As for chipping v. adding, what I can say is: it’s more about moving things around. I love jigsaw puzzles. The way I put poems together mimics that process quite a bit. I put my box of pieces together first: single words, phrases, images, maybe a title—& then I find the corners (for me, usually the first and last lines), and spend a day or two filling in the rest of the poem. I move words and images around the page as you would jigsaw pieces that you sense are part of a similar section—the same colors, pieces of the same body. Oh, these are all part of the ocean, & this piece is the tentacles of a jellyfish. That kind of thing. Nothing gets on the page that isn’t going to appear in the poem somehow. I start & make from scratch.

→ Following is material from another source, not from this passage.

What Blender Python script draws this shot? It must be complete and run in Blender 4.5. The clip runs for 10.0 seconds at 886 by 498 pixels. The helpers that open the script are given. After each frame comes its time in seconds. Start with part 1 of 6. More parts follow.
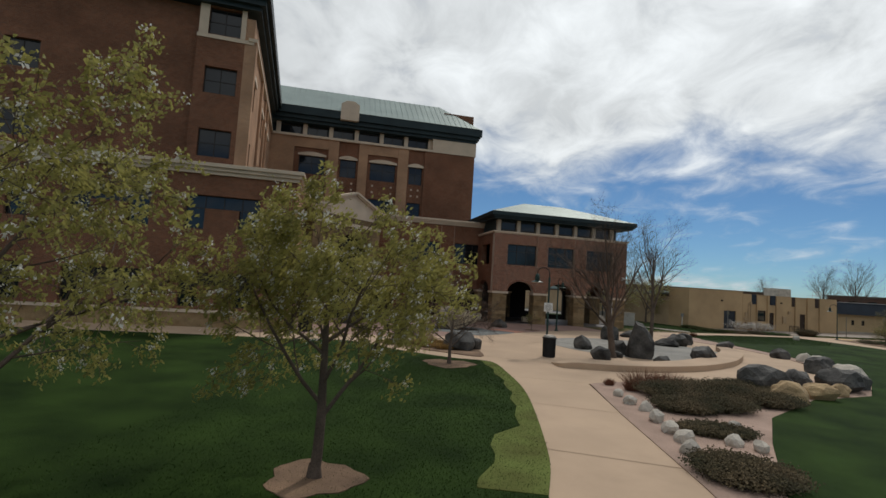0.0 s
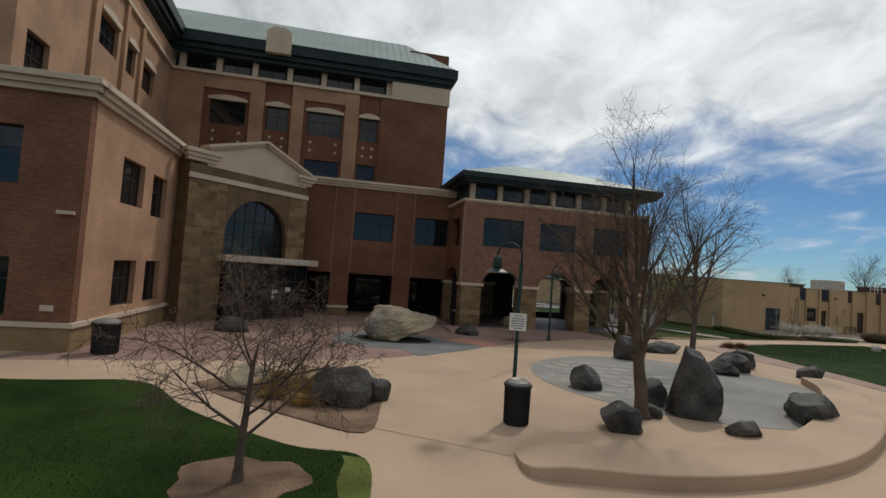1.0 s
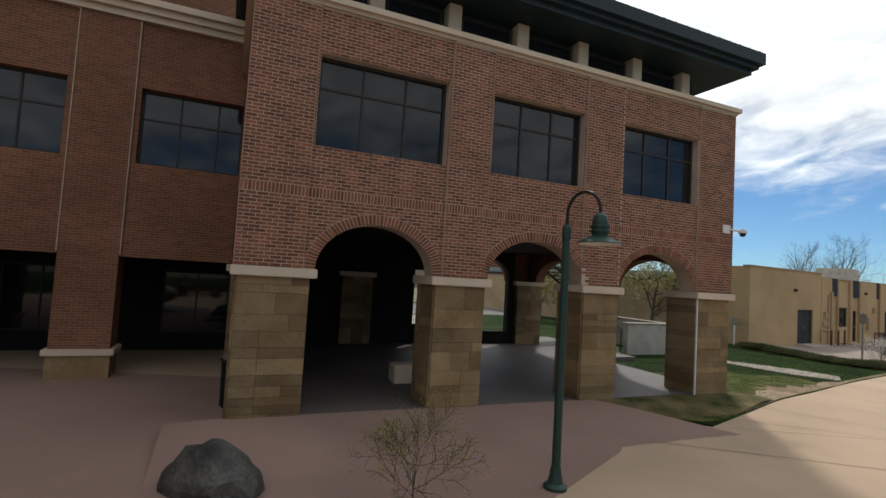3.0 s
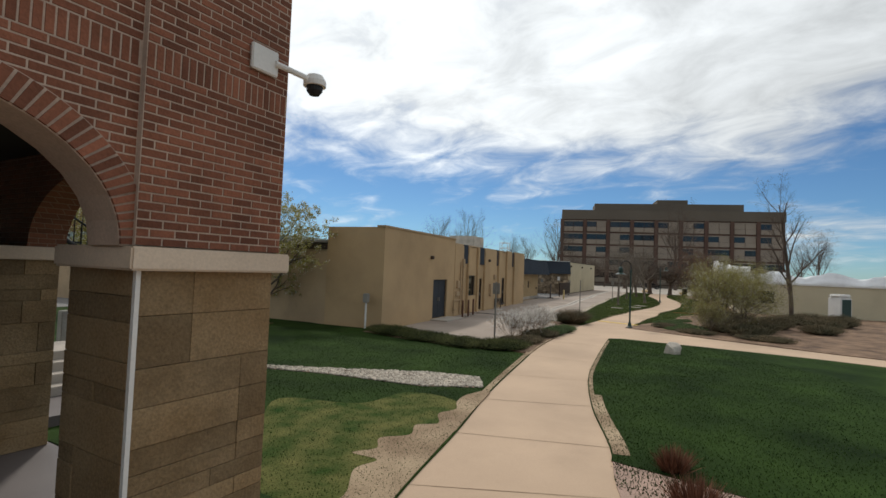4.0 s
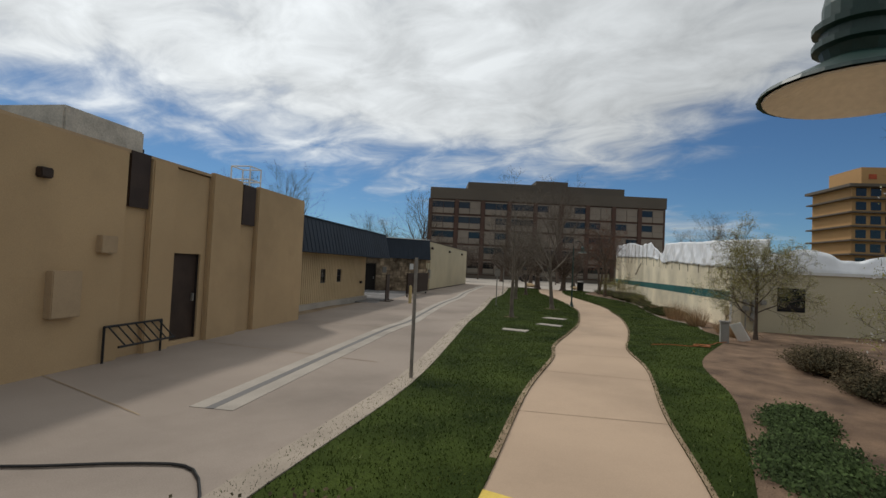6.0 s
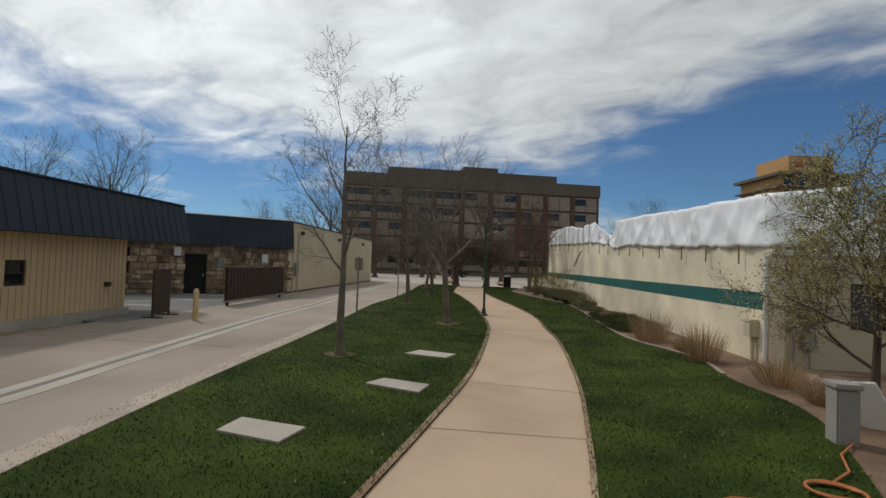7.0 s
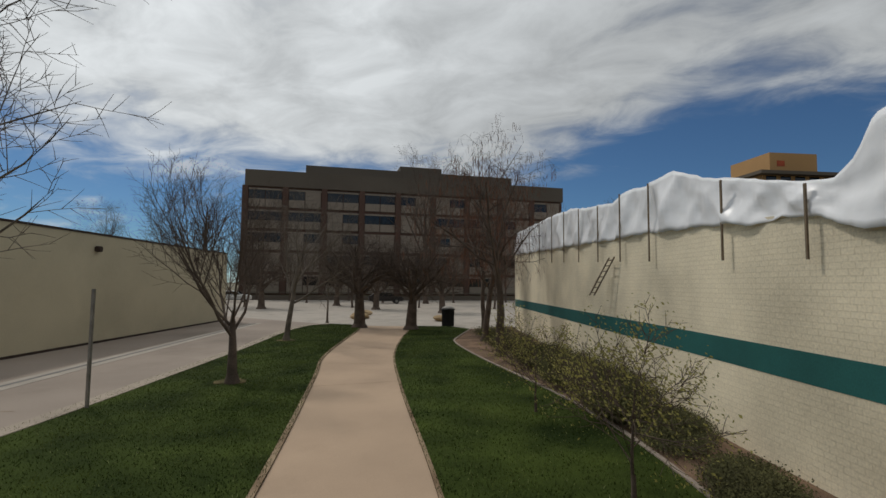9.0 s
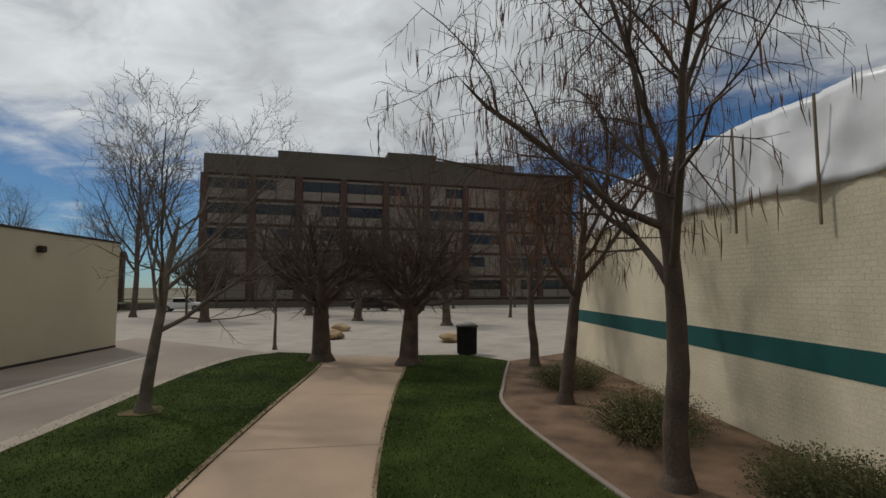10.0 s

4) What have you been reading lately? What book or poet do you continually return to? Who should we publish next?
I love these kinds of questions. The one thing that can get me fired up to write, & to write better (& fail better) is to read the work of writers I admire. I’m also fortunate that, for me, many of these writers are also friends & former classmates & teachers of mine. I tend to feel about classmates & teachers the way I feel about siblings & parents: an almost absurd level of love & loyalty, no matter what they—or I—do or say.
Jane Yeh is my favorite poet writing today; both of her books [MARABOU, THE NINJAS] are exquisite & hilarious & so precise. Another poet-friend from my MFA days, Michael Jay McClure, has a distinguished career as a professor of art history, & is also writing & sending out poems again, & I couldn’t be more thrilled. We need more of his work in the world.
Lately, so many more: Chelsey Minnis’ POEMLAND is a force. I also keep coming back to Richard Siken’s WAR OF THE FOXES, Beth Bachmann’s TEMPER, Ansel Elkins’ BLUE YODEL—such ambitious voices, all. And when do we get a new Arda Collins collection?
Poets I continually return to: Lucie Brock-Broido. Frank Stanford. Charles Wright. Larry Levis. Anne Carson. Tracy K. Smith. Jorie Graham. And. And. And.